Aim:
Pick out each line containing the string "that".

++++++++++

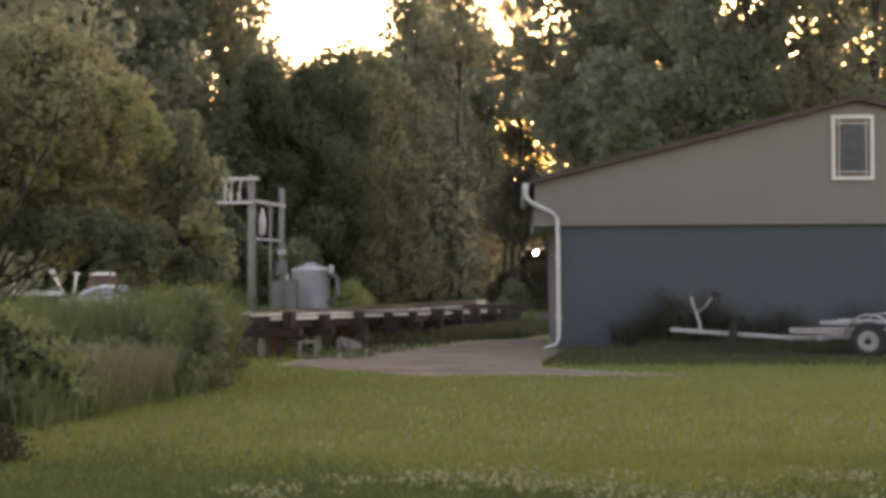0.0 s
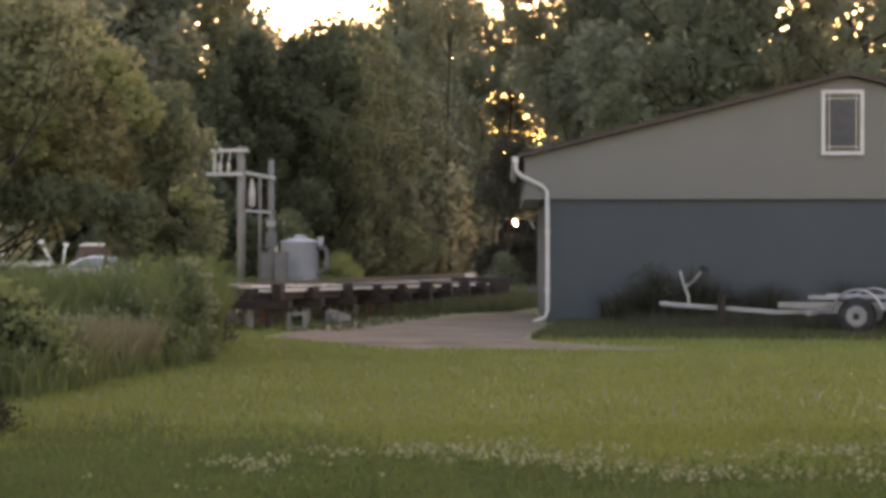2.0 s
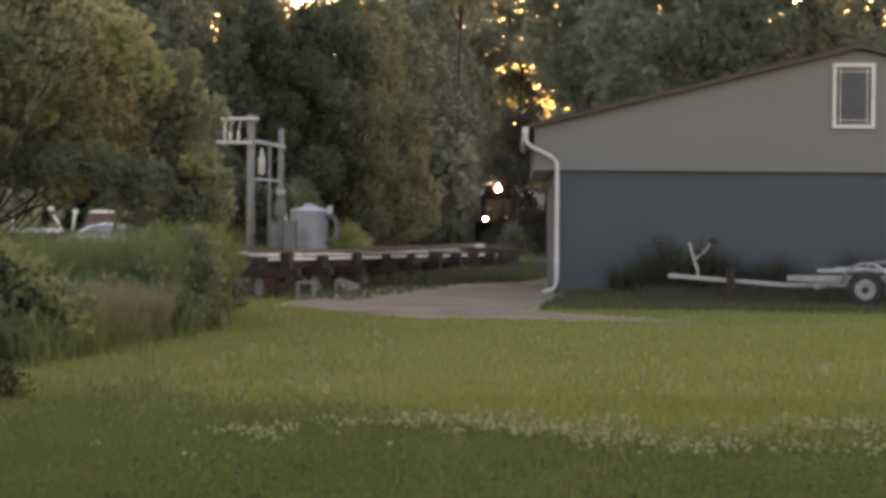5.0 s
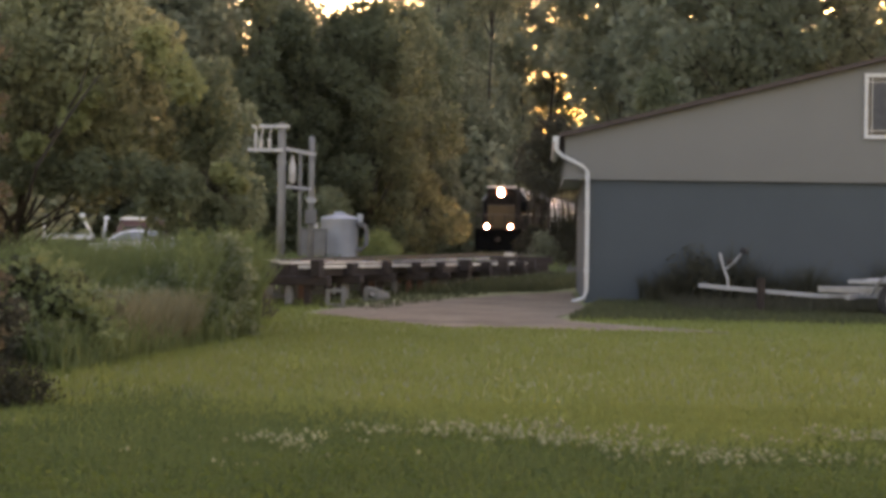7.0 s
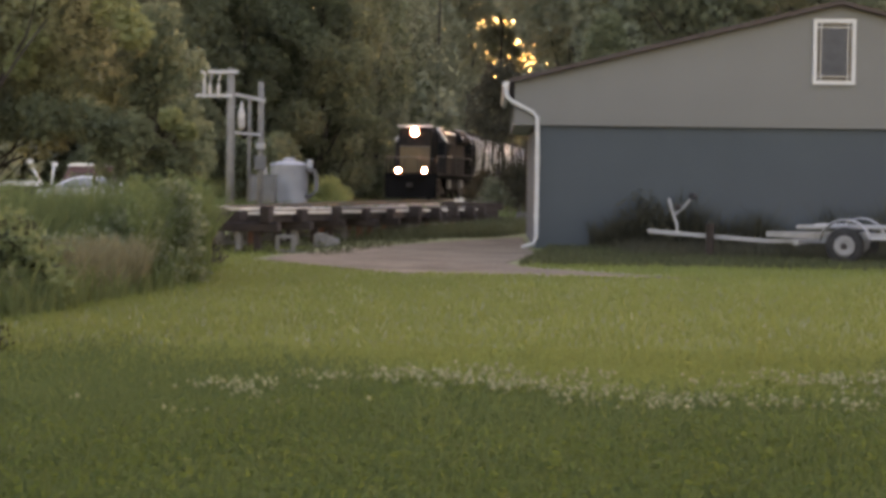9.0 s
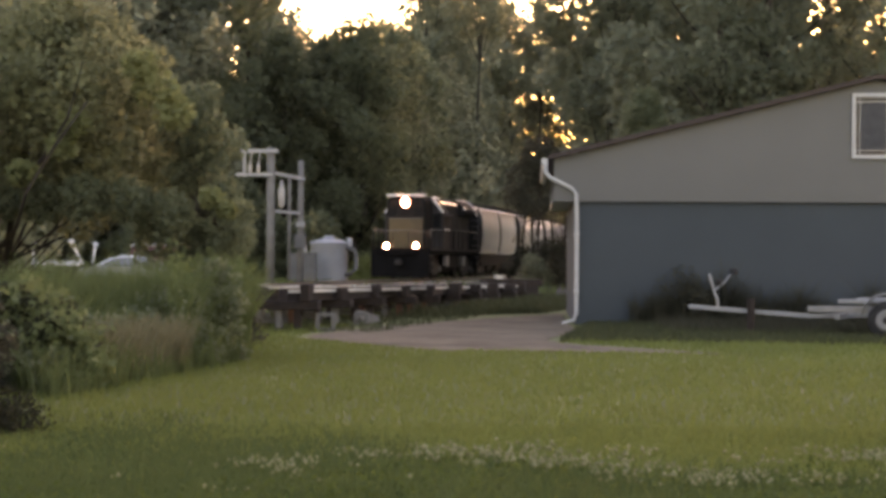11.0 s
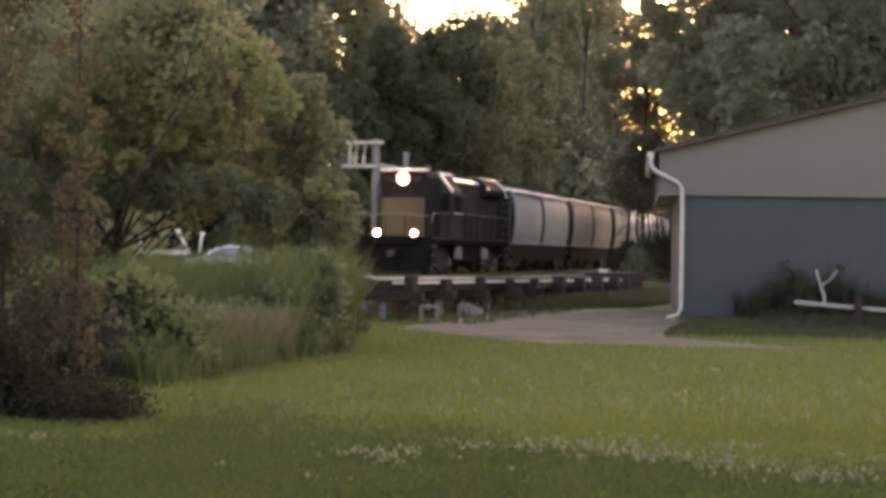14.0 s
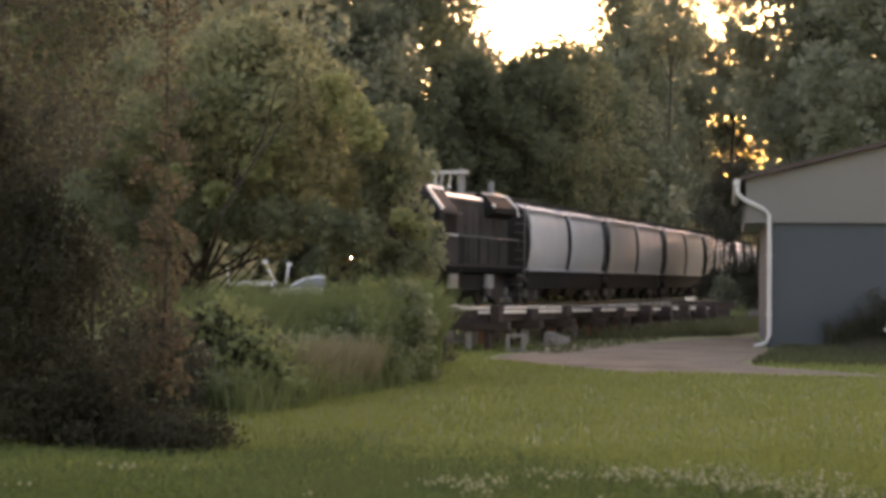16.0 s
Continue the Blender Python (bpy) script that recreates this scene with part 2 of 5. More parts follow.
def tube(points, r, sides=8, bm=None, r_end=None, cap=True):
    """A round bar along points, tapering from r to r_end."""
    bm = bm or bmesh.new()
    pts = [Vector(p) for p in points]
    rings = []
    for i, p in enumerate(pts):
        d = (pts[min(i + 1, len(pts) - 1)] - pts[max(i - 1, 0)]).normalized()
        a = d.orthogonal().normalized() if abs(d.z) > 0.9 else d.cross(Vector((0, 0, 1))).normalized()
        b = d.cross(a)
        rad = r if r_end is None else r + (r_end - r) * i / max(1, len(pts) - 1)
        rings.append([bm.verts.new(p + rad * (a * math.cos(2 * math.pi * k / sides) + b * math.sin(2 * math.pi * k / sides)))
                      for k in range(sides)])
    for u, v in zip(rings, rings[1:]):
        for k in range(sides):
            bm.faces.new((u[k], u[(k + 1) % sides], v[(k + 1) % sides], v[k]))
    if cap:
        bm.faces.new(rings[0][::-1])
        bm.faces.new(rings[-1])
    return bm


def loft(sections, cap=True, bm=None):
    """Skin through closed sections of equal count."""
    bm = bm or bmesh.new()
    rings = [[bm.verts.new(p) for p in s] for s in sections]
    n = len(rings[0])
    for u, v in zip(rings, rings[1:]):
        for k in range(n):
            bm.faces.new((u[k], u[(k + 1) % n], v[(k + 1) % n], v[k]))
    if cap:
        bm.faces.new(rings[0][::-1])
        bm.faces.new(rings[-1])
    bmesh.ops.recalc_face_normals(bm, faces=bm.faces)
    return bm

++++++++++

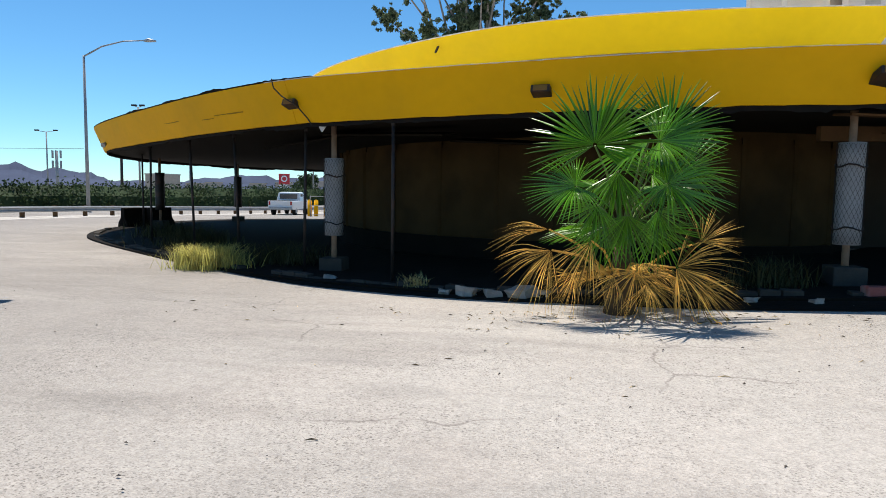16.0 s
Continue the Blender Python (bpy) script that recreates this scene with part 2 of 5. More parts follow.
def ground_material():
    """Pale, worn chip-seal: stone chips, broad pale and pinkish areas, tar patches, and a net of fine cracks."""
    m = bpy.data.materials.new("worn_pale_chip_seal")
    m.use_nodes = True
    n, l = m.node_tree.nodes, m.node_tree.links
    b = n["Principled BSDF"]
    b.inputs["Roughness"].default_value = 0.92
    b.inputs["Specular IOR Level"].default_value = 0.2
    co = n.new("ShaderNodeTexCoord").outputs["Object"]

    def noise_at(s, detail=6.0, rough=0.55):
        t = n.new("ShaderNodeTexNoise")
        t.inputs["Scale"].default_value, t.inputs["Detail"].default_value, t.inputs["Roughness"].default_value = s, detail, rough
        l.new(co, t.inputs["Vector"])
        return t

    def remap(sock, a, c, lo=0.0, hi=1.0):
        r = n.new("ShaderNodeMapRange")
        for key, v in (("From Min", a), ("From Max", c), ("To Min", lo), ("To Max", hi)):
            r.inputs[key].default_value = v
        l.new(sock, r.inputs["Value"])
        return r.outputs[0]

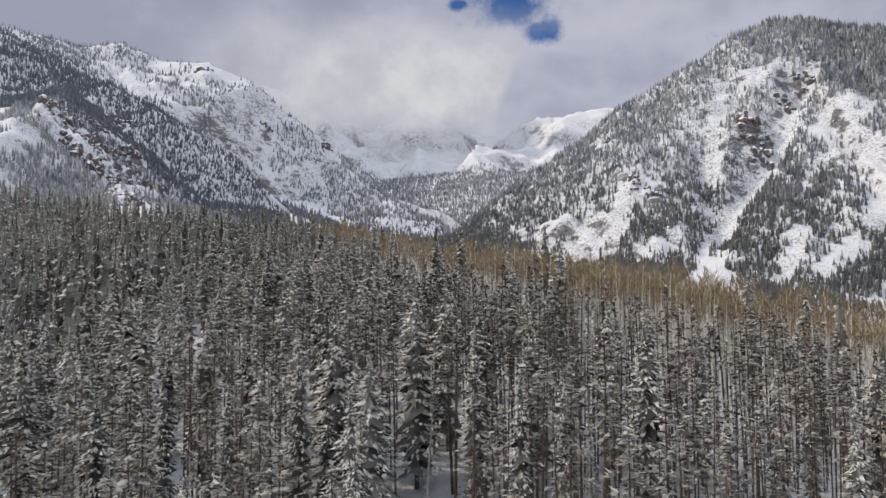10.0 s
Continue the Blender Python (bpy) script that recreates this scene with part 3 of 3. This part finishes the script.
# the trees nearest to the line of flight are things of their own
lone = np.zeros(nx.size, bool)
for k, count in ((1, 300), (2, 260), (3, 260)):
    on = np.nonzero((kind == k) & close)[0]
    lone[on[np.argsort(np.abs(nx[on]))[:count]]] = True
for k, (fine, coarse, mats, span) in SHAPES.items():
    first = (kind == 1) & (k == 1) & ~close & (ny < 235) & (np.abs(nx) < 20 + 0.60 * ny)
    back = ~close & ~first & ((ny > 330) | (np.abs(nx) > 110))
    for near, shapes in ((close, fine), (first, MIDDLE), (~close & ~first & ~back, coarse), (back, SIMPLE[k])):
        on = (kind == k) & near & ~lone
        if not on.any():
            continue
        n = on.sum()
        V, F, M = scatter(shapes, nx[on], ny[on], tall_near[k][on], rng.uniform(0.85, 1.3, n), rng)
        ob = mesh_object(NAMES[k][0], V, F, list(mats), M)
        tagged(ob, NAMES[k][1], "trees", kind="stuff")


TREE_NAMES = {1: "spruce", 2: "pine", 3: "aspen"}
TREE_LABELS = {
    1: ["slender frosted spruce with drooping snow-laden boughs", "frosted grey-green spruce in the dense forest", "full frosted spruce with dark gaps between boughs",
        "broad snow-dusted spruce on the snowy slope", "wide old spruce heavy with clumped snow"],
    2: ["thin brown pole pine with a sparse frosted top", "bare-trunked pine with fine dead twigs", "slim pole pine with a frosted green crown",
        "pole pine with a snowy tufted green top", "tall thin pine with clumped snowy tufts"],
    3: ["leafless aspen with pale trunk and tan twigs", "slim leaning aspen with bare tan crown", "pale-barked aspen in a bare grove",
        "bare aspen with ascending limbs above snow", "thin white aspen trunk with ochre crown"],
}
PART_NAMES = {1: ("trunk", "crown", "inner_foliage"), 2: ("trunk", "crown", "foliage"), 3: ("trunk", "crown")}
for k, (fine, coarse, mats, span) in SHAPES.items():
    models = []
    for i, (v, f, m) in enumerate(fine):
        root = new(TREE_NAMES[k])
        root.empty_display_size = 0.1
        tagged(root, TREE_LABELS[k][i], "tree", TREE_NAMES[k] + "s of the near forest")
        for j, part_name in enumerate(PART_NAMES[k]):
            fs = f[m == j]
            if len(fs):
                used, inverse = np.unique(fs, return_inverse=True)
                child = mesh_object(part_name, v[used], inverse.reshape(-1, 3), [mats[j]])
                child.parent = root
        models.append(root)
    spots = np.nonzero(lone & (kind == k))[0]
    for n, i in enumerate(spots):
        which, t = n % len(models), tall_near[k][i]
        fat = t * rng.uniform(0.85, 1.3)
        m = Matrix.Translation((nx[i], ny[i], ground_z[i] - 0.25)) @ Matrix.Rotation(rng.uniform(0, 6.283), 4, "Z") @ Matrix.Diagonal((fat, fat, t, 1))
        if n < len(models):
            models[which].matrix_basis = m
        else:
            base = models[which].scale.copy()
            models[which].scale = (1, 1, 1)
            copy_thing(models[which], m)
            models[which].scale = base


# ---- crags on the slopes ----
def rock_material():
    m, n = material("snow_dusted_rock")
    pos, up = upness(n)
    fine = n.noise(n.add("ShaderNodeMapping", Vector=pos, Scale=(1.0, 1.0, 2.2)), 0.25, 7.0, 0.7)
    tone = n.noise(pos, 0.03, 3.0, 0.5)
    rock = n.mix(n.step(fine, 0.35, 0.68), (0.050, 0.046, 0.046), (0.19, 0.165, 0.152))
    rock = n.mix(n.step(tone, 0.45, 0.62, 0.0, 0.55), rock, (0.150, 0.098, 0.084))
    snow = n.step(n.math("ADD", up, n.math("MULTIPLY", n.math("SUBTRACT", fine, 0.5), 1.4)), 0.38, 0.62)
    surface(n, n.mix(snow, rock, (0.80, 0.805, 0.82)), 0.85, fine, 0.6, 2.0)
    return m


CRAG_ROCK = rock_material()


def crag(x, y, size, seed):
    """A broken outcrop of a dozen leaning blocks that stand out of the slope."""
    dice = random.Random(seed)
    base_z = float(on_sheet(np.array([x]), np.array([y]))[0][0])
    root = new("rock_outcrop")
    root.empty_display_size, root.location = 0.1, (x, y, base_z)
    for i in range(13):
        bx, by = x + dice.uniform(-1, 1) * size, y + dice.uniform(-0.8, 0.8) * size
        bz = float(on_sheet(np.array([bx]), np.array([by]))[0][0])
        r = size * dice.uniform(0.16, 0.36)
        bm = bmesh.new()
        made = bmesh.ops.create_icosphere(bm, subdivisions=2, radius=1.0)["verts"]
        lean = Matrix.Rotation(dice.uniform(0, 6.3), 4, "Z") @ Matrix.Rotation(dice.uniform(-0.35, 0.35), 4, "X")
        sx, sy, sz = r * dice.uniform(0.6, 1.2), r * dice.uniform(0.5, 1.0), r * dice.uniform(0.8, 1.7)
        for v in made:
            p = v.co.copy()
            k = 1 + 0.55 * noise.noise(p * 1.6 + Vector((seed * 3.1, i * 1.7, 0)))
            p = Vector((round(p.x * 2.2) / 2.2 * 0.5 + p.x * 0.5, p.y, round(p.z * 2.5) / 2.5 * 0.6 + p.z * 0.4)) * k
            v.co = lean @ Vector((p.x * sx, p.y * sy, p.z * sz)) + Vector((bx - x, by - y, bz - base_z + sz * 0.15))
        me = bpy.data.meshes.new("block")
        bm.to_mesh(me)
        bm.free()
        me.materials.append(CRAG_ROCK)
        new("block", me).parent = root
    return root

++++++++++

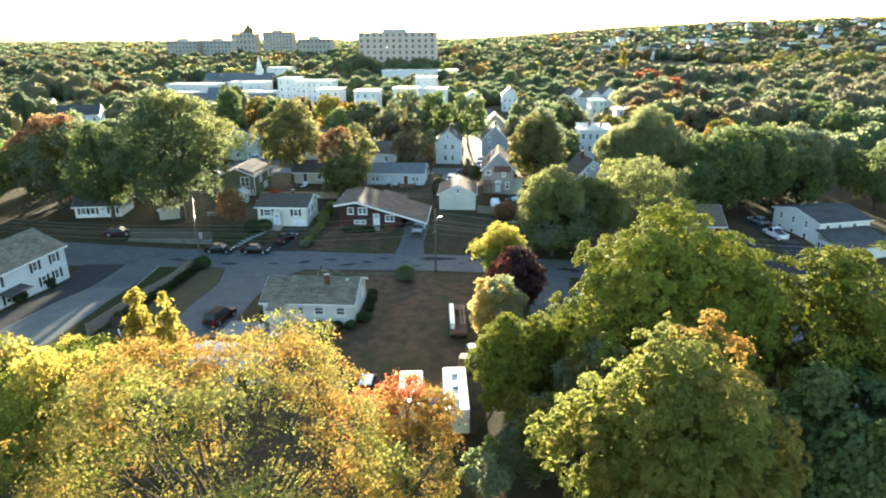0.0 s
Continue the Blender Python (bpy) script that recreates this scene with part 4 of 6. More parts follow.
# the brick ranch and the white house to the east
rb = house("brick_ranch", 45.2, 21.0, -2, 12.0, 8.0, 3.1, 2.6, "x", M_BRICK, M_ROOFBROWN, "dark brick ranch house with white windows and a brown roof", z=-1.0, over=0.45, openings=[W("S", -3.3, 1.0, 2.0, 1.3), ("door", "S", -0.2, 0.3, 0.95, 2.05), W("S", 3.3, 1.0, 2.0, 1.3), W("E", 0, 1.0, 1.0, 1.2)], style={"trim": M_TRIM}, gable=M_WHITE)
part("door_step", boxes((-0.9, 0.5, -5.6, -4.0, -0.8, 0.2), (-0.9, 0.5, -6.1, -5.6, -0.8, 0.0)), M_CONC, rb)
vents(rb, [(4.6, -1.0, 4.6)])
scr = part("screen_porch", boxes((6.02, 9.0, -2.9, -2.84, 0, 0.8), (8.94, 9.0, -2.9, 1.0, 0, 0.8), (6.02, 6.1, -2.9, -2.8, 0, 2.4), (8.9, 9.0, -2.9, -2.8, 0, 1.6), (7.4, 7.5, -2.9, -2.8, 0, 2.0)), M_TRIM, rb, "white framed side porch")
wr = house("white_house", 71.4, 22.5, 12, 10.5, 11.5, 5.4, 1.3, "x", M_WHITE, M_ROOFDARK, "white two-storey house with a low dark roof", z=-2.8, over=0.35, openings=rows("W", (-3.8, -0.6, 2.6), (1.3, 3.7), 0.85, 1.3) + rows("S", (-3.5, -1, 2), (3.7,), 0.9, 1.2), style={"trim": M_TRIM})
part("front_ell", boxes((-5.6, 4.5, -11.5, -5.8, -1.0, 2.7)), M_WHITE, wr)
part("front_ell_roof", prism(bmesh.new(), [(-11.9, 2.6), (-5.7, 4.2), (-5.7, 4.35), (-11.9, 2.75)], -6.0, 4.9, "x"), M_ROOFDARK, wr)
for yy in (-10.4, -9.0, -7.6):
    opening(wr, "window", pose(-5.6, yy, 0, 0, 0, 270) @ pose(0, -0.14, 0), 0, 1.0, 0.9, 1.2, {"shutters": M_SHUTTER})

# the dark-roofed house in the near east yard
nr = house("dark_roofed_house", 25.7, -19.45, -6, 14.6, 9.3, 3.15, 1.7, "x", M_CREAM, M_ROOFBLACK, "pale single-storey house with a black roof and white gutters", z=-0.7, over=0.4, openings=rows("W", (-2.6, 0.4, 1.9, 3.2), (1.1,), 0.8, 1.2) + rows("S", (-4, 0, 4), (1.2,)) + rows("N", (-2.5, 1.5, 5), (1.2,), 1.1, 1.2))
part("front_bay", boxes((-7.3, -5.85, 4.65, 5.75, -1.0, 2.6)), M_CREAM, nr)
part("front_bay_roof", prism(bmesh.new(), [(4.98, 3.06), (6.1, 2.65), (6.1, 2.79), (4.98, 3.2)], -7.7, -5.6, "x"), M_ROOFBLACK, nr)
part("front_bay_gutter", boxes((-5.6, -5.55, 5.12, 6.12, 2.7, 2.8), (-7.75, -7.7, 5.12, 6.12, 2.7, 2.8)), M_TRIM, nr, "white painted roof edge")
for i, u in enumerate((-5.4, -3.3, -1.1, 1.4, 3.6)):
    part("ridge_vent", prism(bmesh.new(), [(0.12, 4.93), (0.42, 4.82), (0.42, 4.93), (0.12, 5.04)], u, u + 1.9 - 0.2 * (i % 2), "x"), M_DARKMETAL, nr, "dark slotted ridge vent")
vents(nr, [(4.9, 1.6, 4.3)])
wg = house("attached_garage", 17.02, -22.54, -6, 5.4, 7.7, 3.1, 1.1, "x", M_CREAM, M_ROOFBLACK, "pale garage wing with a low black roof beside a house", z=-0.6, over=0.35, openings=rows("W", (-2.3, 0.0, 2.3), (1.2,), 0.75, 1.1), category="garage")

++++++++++

Completed task:
Continue the Blender Python (bpy) script that recreates this scene with part 2 of 5. More parts follow.
Continue the Blender Python (bpy) script that recreates this scene with part 2 of 5. More parts follow.
Continue the Blender Python (bpy) script that recreates this scene with part 3 of 3. This part finishes the script.
    """A broken outcrop of a dozen leaning blocks that stand out of the slope."""
Continue the Blender Python (bpy) script that recreates this scene with part 4 of 6. More parts follow.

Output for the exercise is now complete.